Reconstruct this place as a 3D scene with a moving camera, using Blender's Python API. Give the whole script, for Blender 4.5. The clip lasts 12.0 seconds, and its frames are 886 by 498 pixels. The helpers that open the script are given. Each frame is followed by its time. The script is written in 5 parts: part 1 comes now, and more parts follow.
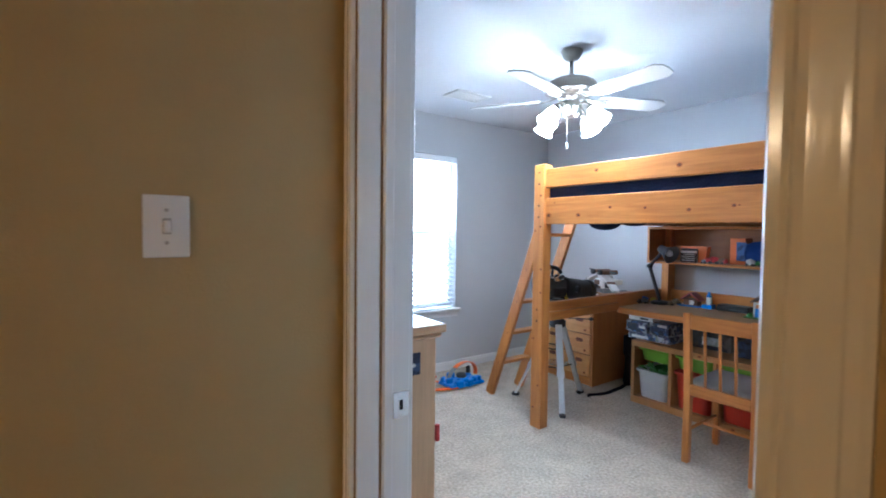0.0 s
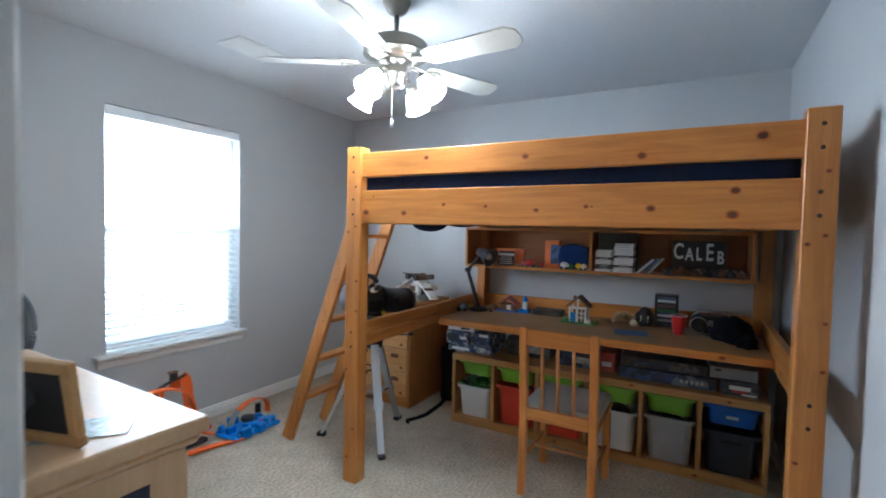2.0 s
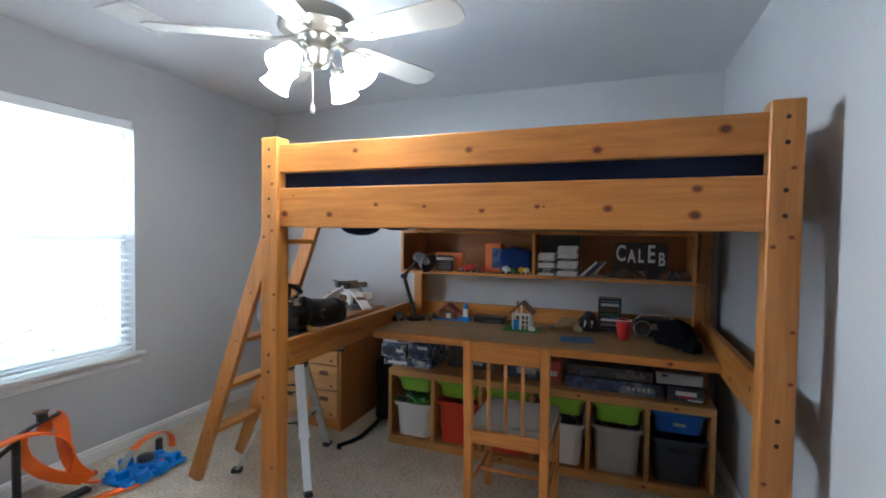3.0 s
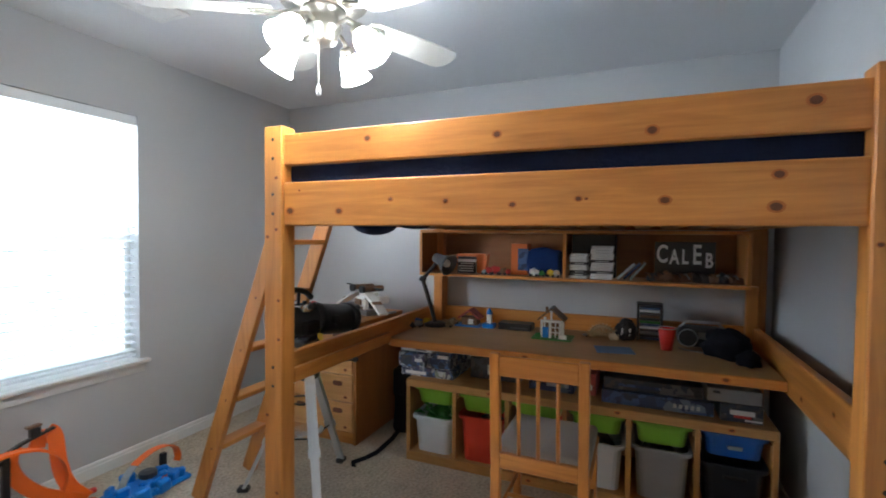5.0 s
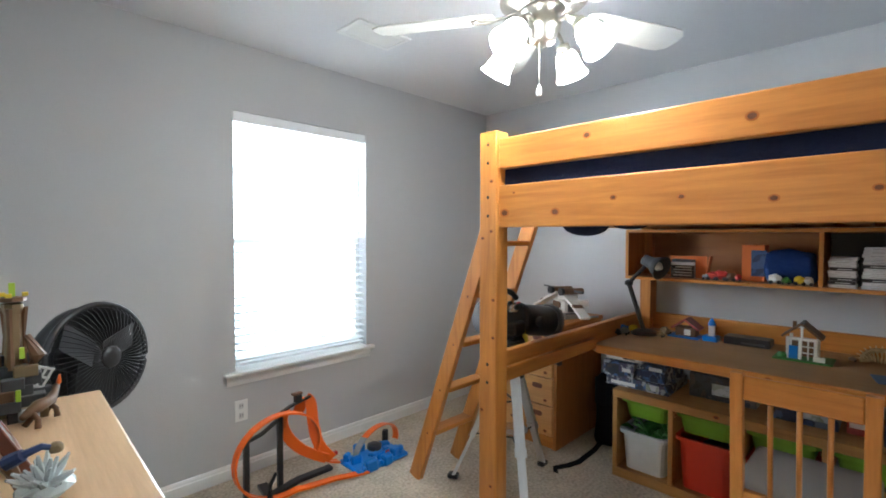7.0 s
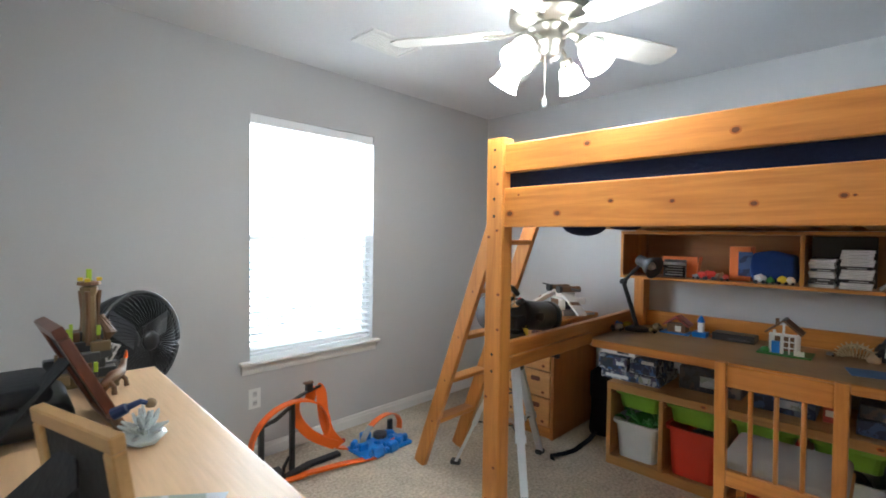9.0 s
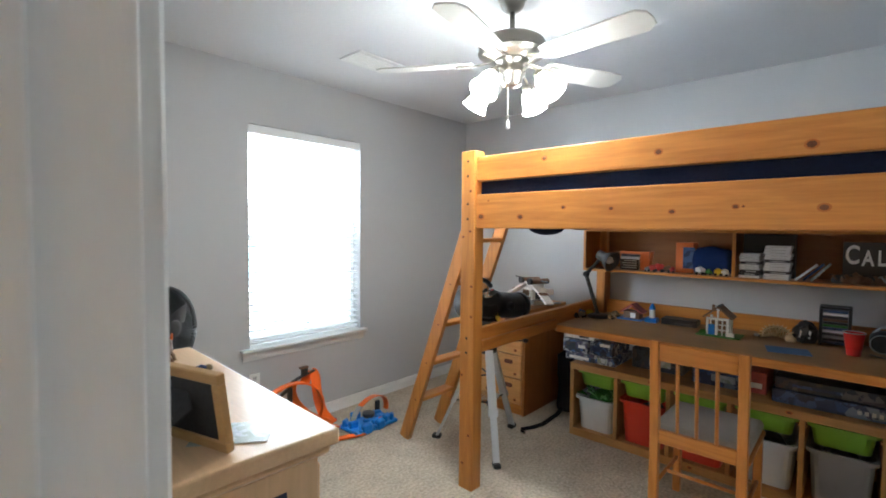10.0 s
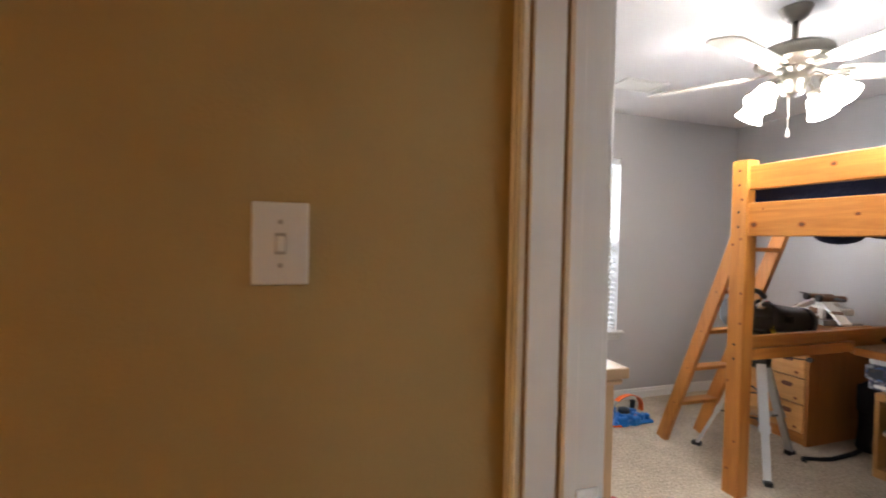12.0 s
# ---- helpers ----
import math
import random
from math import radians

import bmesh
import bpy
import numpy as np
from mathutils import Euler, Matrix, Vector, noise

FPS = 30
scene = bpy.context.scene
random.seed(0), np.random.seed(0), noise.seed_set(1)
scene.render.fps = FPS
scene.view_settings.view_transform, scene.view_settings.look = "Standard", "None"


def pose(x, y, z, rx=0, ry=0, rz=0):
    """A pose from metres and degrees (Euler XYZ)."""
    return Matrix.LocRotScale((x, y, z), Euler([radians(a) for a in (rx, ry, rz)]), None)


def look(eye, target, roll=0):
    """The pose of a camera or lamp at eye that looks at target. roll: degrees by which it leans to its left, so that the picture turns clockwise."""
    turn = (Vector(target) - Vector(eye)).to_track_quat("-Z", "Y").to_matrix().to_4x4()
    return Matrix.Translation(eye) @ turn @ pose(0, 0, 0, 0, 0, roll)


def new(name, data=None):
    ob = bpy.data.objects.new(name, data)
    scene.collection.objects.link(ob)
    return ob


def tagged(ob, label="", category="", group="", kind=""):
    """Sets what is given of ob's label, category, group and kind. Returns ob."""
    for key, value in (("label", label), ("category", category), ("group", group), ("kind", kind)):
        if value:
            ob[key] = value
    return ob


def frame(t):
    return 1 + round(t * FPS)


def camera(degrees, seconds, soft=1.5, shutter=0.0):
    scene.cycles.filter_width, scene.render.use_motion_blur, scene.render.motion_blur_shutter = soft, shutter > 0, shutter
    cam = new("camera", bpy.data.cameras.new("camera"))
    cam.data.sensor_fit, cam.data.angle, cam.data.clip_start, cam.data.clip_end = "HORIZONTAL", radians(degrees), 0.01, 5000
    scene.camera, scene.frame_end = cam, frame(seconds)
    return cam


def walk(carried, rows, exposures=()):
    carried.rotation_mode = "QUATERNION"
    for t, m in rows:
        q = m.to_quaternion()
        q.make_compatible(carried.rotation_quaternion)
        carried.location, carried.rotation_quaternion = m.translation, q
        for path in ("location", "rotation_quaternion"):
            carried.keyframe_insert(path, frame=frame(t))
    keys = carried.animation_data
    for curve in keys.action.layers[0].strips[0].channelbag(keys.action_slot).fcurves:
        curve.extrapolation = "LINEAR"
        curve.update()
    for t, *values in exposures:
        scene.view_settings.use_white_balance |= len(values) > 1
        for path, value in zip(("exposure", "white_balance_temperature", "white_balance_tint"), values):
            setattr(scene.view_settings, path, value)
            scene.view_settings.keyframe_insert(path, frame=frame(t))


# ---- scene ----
▬▬▬▬▬▬▬▬▬▬
**Exercise instructions:** Scan the listing above and identify each line holding the string "keys"; copy every such line.

**Completed task:**
    keys = carried.animation_data
    for curve in keys.action.layers[0].strips[0].channelbag(keys.action_slot).fcurves:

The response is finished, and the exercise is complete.